Deborah Kolt Offline Upload & Sell: On
|
p.1 #7 · Help me fix my colors (Im in basketball gym hell) | |
With cycling lights, you are always better off setting the kelvin than letting the camera try and figure it out. Your results will still vary, but not as wildly. You can eyeball it, trying different temperatures until the whites in the white jerseys look white. Or if you shoot there regularly, shoot raw, take a grey card and shoot a burst of shots of the card under the lights. Use a dropper to adjust in LR or other. Make a note of the temperatures of the magneta, blue and green frames and you will have a baseline for adjustment.
Trying to shoot at 1/60 is hopeless. First, it's impossible to stop motion and second, it's impossible to sync your shot with the beginning of a cycle, leaving you with frames half in one cycle half in the next. Shoot at as high shutter speed as you can manage to assure the majority of your frames are a single color and adjust each separately.
Has your sample shot had some color adjustments already? I ask that because the whites look white (though in the case of the shoes, it may be just be that they are overexposed and there are no pixels there), but the other colors either look too magenta (blues) or not magenta enough (yellows). If this was corrected and you have an original SOOC, post that. Otherwise, your best bet to salvage this at this point may be to go into Photoshop's Selective Colors (Image>Adjustments>Selective Colors.
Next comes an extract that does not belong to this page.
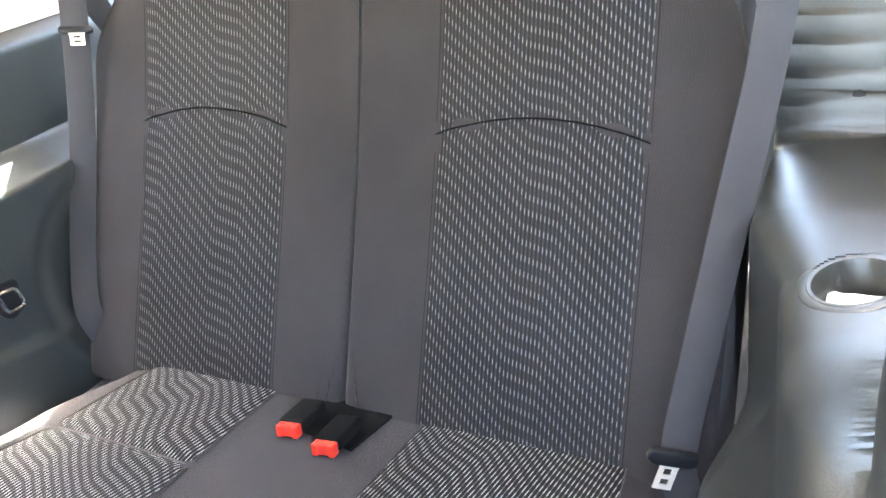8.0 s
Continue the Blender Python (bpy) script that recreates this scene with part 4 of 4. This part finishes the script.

It's hard for me to make corrections on a reduced size file, especially not having seen the original shade of the yellows, the blues in the padding and the doors, but for a start, you can go to the yellow channel, and push the magentas up to around 50%. That will bring the African American skin color to a more predominantly magenta hue. (You can fine tune based on your first hand knowledge of the players.) It also gives the door and floor more of a honey color, which is more common. Then pull down the cyans until you get it close to reality. If your yellows are still glowing, you may need to go into Hue and Adjustments and lower the saturation on the yellow channel a bit. In Selective Colors, you can go to the blues and tone down the magentas there. Adjust the whites as required. Etc., etc.
I played around with it and got the skin tones to something more natural, but given the small size of the file and my ignorance of the original hues, it is far from satisfactory.